- Born: Nancy Linda Kalembe 15 September 1980 (age 45) Iganga, Uganda
- Education: Mount Saint Mary's College Namagunga (Uganda Certificate of Education) Mariam High School (Uganda Advanced Certificate of Education) Makerere University (Bachelor of Population Studies)
- Occupations: Politician, businesswoman, news anchor
- Children: 2

= Nancy Kalembe =

Ugandan politician (born 1980)

Nancy Linda Kalembe (born September 15, 1980) is a Ugandan businesswoman and politician.

She ran as an independent for president of Uganda in the January 14, 2021 presidential election, in which she was the only female candidate, but lost to incumbent President Yoweri Museveni.

== Early life and education ==
Nancy Kalembe was born on September 15, 1980, and grew up in the Iganga District in Uganda's Busoga region. She was one of 18 children. Kalembe was born to George Patrick Bageya, who was the former local council V chairman of Iganga, and Aida Cissy Kubaaza. She studied at Mount Saint Mary's College Namagunga for her Uganda Certificate of Education and Mariam High School for her Uganda Advanced Certificate of Education. In 2007, she obtained a bachelor's in population studies from Makerere University.

She was also a student athlete at Makerere, and she qualified for the 2004 Summer Olympics as a track athlete, but, by her account, the government could not afford to bring all of the qualifying athletes to Athens.

== Career ==

=== Private sector ===
Before entering politics, Kalembe worked as an anchor for the Uganda Broadcasting Corporation and for banks and oil companies in Nigeria and Uganda.

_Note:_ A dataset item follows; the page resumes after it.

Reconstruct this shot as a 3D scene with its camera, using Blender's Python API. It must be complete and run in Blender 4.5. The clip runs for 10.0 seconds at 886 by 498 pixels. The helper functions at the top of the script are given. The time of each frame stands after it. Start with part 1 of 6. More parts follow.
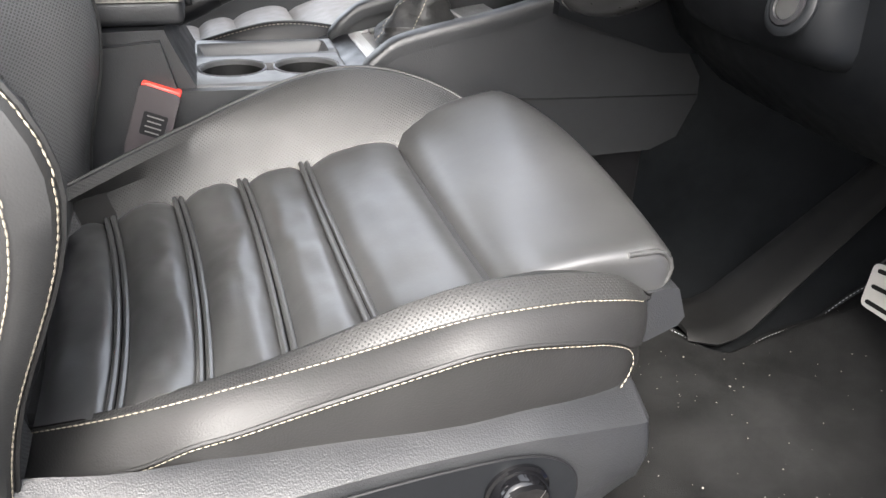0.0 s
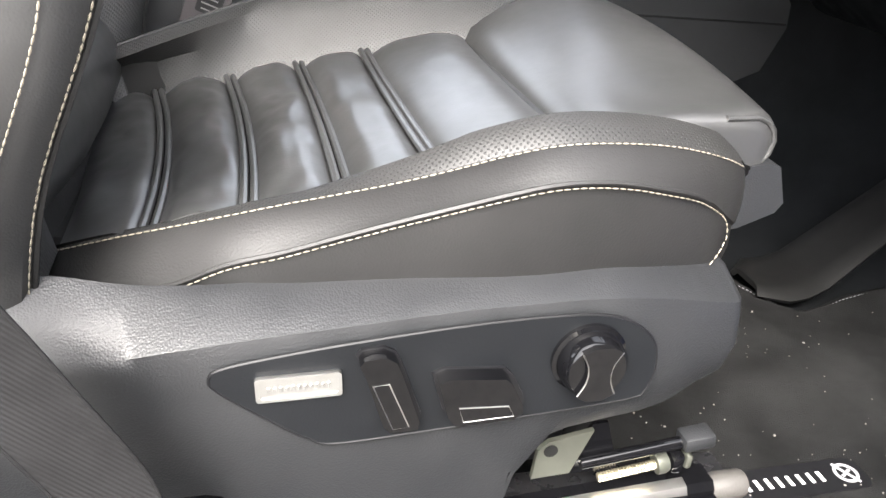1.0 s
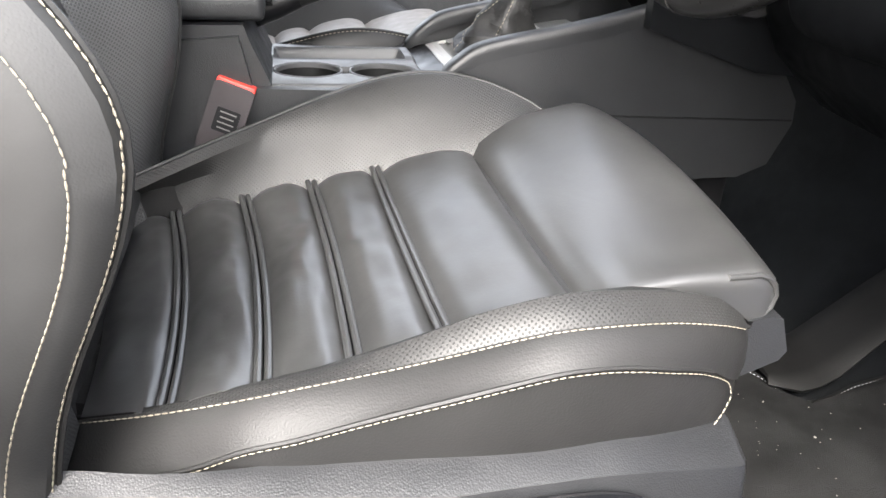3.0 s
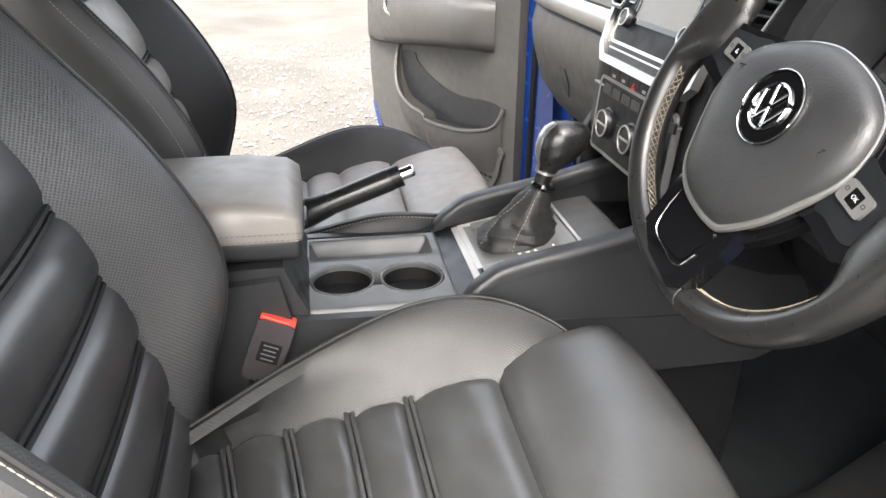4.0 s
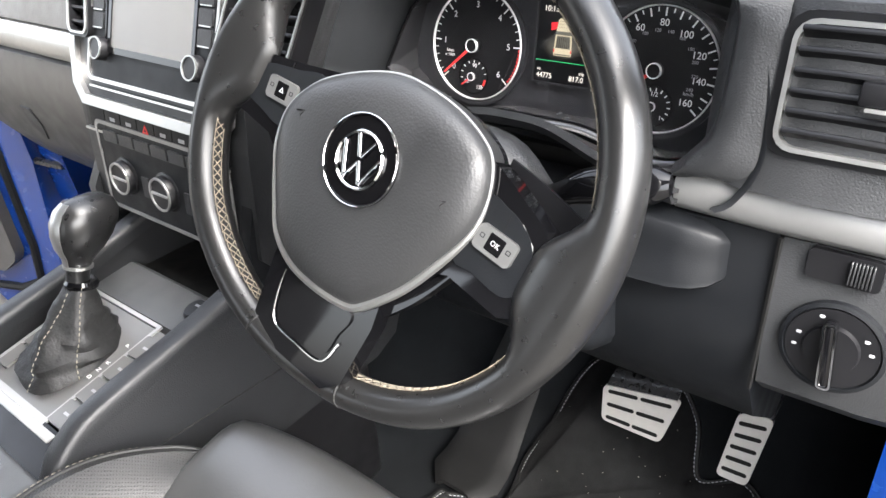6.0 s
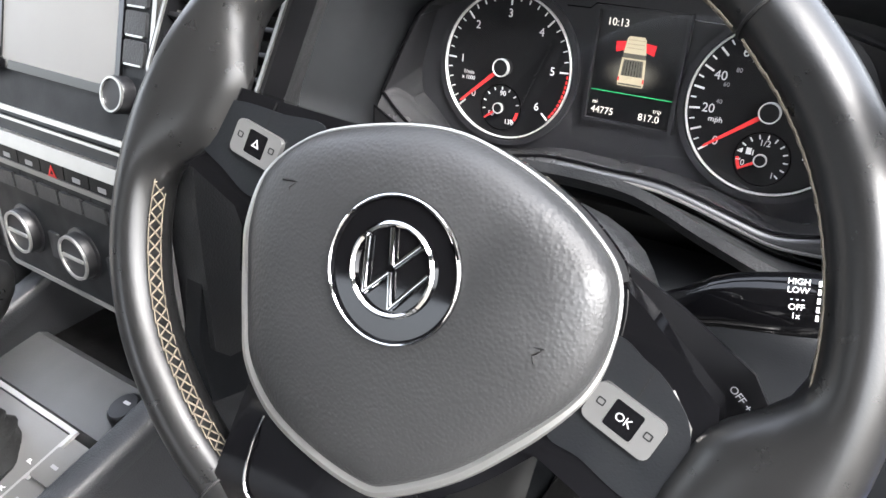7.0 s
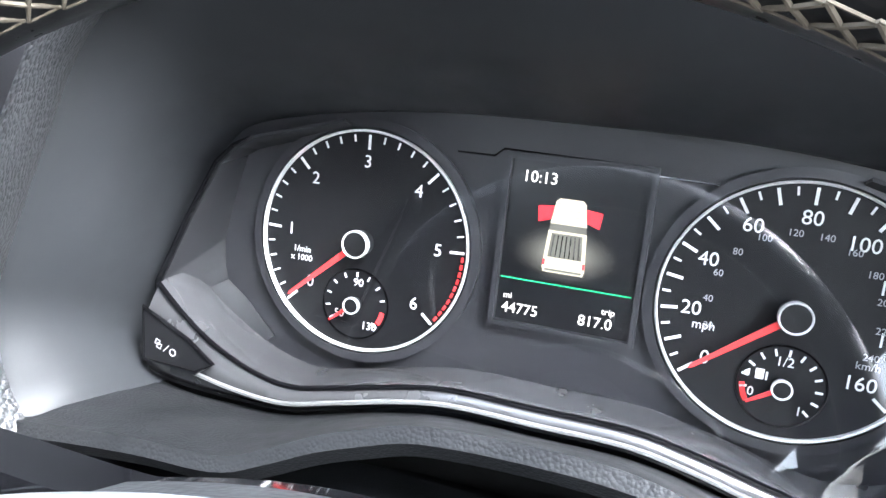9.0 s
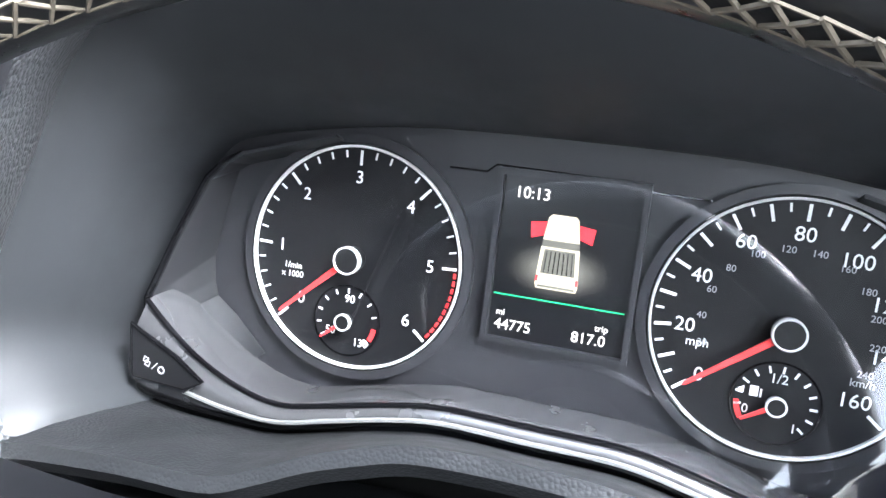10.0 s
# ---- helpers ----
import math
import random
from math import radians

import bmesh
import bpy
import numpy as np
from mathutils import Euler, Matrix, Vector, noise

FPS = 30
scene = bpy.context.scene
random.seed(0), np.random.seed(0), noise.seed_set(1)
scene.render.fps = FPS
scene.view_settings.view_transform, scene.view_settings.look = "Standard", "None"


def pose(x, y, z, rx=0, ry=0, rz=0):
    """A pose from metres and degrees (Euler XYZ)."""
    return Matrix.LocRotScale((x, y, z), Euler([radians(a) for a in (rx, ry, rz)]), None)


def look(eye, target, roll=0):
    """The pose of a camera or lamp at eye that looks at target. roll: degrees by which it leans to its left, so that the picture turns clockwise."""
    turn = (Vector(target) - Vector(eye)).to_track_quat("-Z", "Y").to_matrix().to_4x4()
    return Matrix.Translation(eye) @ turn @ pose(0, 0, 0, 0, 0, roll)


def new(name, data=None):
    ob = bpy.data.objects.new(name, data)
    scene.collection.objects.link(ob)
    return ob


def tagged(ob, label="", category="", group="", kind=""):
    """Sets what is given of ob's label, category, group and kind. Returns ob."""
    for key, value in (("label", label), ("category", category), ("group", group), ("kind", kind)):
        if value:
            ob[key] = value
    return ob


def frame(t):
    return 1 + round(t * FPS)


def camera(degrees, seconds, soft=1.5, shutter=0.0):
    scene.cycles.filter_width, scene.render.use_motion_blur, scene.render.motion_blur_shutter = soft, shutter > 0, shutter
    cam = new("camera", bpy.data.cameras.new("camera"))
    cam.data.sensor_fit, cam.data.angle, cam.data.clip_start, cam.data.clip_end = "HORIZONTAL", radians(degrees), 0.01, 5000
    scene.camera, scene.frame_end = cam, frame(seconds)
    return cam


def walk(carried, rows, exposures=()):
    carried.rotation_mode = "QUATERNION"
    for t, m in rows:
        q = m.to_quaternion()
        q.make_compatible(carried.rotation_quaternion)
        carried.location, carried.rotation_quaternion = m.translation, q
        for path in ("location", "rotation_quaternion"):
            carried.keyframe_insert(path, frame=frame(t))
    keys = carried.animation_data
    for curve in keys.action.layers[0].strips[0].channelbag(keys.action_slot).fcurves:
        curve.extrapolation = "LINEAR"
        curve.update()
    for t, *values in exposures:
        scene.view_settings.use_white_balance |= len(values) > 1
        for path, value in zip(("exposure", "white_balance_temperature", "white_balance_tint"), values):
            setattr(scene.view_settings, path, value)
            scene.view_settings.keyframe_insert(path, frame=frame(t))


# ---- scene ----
cam = camera(62.4, 10.0)
PATH = [
    (0, (0.4, -0.98, 1.23), (0.929, 0.697, 0.277), 2.0),
    (0.5, (0.393, -0.974, 1.144), (0.843, 0.759, 0.251), 3.3),
    (1, (0.385, -0.98, 1.097), (0.816, 0.74, 0.17), 4.3),
    (1.5, (0.387, -0.977, 1.094), (0.811, 0.714, 0.115), 4.5),
    (2, (0.386, -0.974, 1.093), (0.811, 0.707, 0.097), 4.4),
    (2.5, (0.389, -0.969, 1.102), (0.802, 0.72, 0.112), 4.2),
    (2.7, (0.387, -0.959, 1.126), (0.802, 0.756, 0.185), 4.0),
    (2.8, (0.388, -0.956, 1.148), (0.79, 0.771, 0.223), 3.9),
    (3, (0.39, -0.947, 1.193), (0.786, 0.803, 0.309), 3.3),
    (3.2, (0.395, -0.936, 1.235), (0.77, 0.829, 0.373), 2.6),
    (4.3, (0.386, -0.883, 1.489), (0.711, 0.901, 0.646), 0.5),
    (4.5, (0.382, -0.881, 1.511), (0.774, 0.896, 0.682), -0.7),
    (5, (0.383, -0.83, 1.538), (1.165, 0.788, 0.659), -3.9),
    (5.4, (0.401, -0.787, 1.51), (1.496, 0.589, 0.558), -5.2),
    (5.5, (0.406, -0.778, 1.508), (1.553, 0.54, 0.535), -5.4),
    (5.7, (0.412, -0.756, 1.495), (1.649, 0.464, 0.504), -5.0),
    (6.8, (0.527, -0.565, 1.459), (1.936, 0.441, 0.459), -1.7),
    (7, (0.545, -0.544, 1.452), (1.962, 0.438, 0.438), -1.4),
    (7.5, (0.573, -0.523, 1.445), (2.013, 0.396, 0.406), -0.9),
    (8, (0.635, -0.482, 1.448), (2.153, 0.362, 0.456), -0.8),
    (8.5, (0.692, -0.439, 1.42), (2.38, 0.301, 0.644), 1.3),
    (9, (0.713, -0.422, 1.408), (2.501, 0.175, 0.738), 2.9),
    (9.5, (0.714, -0.422, 1.408), (2.516, 0.148, 0.755), 2.9),
    (10, (0.715, -0.421, 1.408), (2.521, 0.16, 0.777), 3.1),
]
walk(cam, [(t, look(eye, target, roll)) for t, eye, target, roll in PATH],
     [(0.0, 3.55, 6550, 10), (3.2, 3.55, 6550, 10), (4.5, 3.25, 6750, 10), (5.2, 3.25, 6850, 10), (5.7, 3.6, 6500, 10), (7.0, 3.78, 6300, 10), (7.5, 3.8, 6250, 10), (8.0, 4.2, 6200, 9), (8.5, 4.65, 5800, 8), (10.0, 4.95, 5700, 8)])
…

In 2003, she became a contestant for Miss Uganda on a dare from friends, after having been labeled a tomboy throughout her life. She made it into the top five but did not win; however, she was voted Miss Intelligence, earning her a job with the radio station Sanyu FM.

Kalembe has also pursued film and television roles, and she appeared on The Apprentice Africa in 2008.

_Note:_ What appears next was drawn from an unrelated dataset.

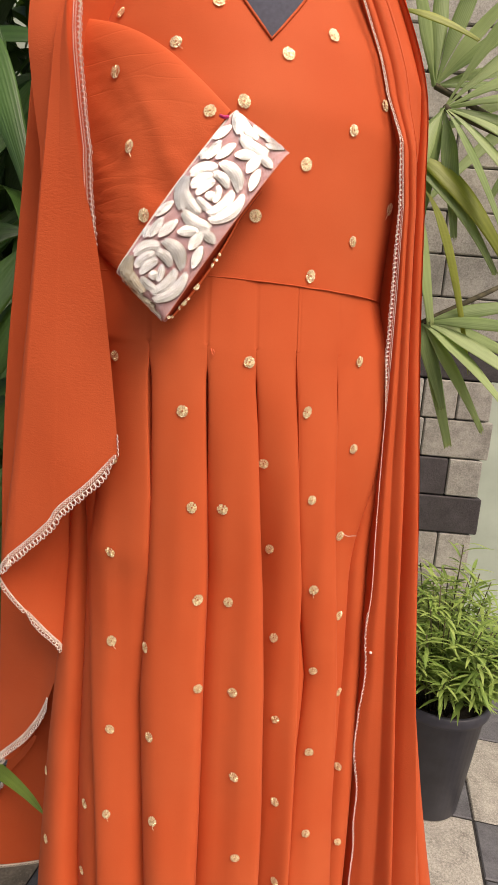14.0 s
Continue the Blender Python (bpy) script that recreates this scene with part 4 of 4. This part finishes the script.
def palm_blade(base, tip, wide, arch, seed, eaten=False):
    """A pleated palm leaflet that arches from base to tip and ends in blunt ragged teeth."""
    base, tip = Vector(base), Vector(tip)
    d = tip - base
    length = d.length
    ribs = 7
    across = 2 * ribs + 1
    teeth = random.Random(seed)
    short = [0.035 * teeth.random() + (0.012 if i % 2 else 0.0) for i in range(across)]
    twist = teeth.uniform(-0.5, 0.5)

    def at(u, v):
        i = round((u + 1) * ribs)
        vv = v * (1 - short[i] * smooth_step((v - 0.9) / 0.1))
        rise = arch * length * 4 * vv * (1 - vv) * (1.25 - 0.5 * vv)
        p = base + d * vv + Vector((0, -0.25, 1.0)) * rise
        y = (d + Vector((0, -0.25, 1.0)) * (arch * length * 4 * (1 - 2 * vv))).normalized()
        side = y.cross(Vector((0.25 + twist, -1.0, 0.65))).normalized()
        up = side.cross(y)
        w = wide * (0.14 + 0.86 * smooth_step(vv / 0.38)) * (1 - 0.60 * smooth_step((vv - 0.40) / 0.60))
        ridge = (0.035 if i % 2 else -0.035) * wide * min(1, vv * 6)
        sag = -0.22 * wide * u * u * (0.5 + 0.5 * math.sin(seed + vv * 2.5))
        return p + side * (0.5 * w * u) + up * (ridge + sag)

    v, f, uv = sheet(at, spread(-1, 1, across), spread(0, 1, 25))
    if eaten:
        gone = {(16, 6), (16, 7), (17, 5), (17, 6), (17, 7), (17, 8), (18, 6), (18, 7), (18, 8), (19, 7)}
        f = [q for k, q in enumerate(f) if (k // (across - 1), k % (across - 1)) not in gone]
    return v, f, [((a + 1) / 2, b) for a, b in uv]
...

She is the founder of Spring Clean, a cleaning company, and the CEO of Mbalimbali Ltd, a Nakawa-based pineapple juice and jam-producing company.

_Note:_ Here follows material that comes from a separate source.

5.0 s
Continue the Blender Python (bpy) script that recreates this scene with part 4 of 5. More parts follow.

=== Presidential campaign ===
In July 2020, Kalembe announced she would run for president in the 2021 Ugandan general election. She formally launched her campaign in Jinja in November 2020, running as an independent.

She was the only female presidential candidate in the 2021 election, becoming the fourth woman to run for president in the country's history. If she won her long-shot campaign, she would have become Uganda's first female president.

Her platform focused on anti-poverty and anti-unemployment programs, as well as health care and infrastructure. She cited former Uruguayan President José Mujica as a political inspiration.

Kalembe's campaign was plagued by financial problems. She received 38,772 votes, or 0.37 percent of the total, in the election, which was marked by conflict between incumbent President Yoweri Museveni and challenger Bobi Wine over the legitimacy of the vote.

She has announced plans to run again in the 2026 presidential election.

== Personal life ==
Kalembe married in 2007, but she and her husband later divorced. She has two children from that marriage. In an interview with a Ugandan media outlet during her presidential campaign, she said, "Africa has forgotten that African women are very strong whether we have a husband or not. ... I need God, not a husband, to give me identity."